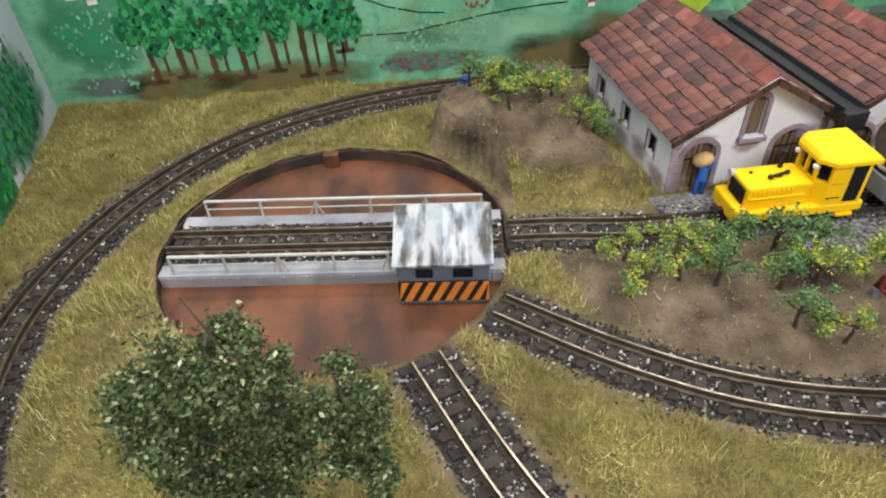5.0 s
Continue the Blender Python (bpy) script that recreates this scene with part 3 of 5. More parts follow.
def dabs(w, name, spots, count, size, material, d, label="", tall=1.3, rng=None, in_order=False):
    """Brush dabs scattered over elliptic spots (s, z, rs, rz)."""
    on = SIDE[w.name]
    rng = rng or random.Random(len(spots) * 7 + count)
    bm = bmesh.new()
    for k in range(count):
        s, z, rs, rz = spots[k % len(spots)] if in_order else rng.choice(spots)
        a, r = rng.uniform(0, 6.283), math.sqrt(rng.random())
        s, z = s + rs * r * math.cos(a), z + rz * r * math.sin(a)
        n, q, lean = 6, size * rng.uniform(0.6, 1.3), rng.uniform(-0.9, 0.9)
        ring = []
        for i in range(n):
            b = 6.283 * i / n
            u, v = q * math.cos(b) * rng.uniform(0.7, 1.1), q * tall * math.sin(b) * rng.uniform(0.7, 1.1)
            ring.append(bm.verts.new(on(s + u + lean * v * 0.6, z + v, d + 0.0001 * (k % 40))))
        bm.faces.new(ring)
    return part(name, bm, material, w, label)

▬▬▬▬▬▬

The request » Except for the pictures, reproduce every line exactly.

Expected output »
5.0 s
Continue the Blender Python (bpy) script that recreates this scene with part 3 of 5. More parts follow.
def dabs(w, name, spots, count, size, material, d, label="", tall=1.3, rng=None, in_order=False):
    """Brush dabs scattered over elliptic spots (s, z, rs, rz)."""
    on = SIDE[w.name]
    rng = rng or random.Random(len(spots) * 7 + count)
    bm = bmesh.new()
    for k in range(count):
        s, z, rs, rz = spots[k % len(spots)] if in_order else rng.choice(spots)
        a, r = rng.uniform(0, 6.283), math.sqrt(rng.random())
        s, z = s + rs * r * math.cos(a), z + rz * r * math.sin(a)
        n, q, lean = 6, size * rng.uniform(0.6, 1.3), rng.uniform(-0.9, 0.9)
        ring = []
        for i in range(n):
            b = 6.283 * i / n
            u, v = q * math.cos(b) * rng.uniform(0.7, 1.1), q * tall * math.sin(b) * rng.uniform(0.7, 1.1)
            ring.append(bm.verts.new(on(s + u + lean * v * 0.6, z + v, d + 0.0001 * (k % 40))))
        bm.faces.new(ring)
    return part(name, bm, material, w, label)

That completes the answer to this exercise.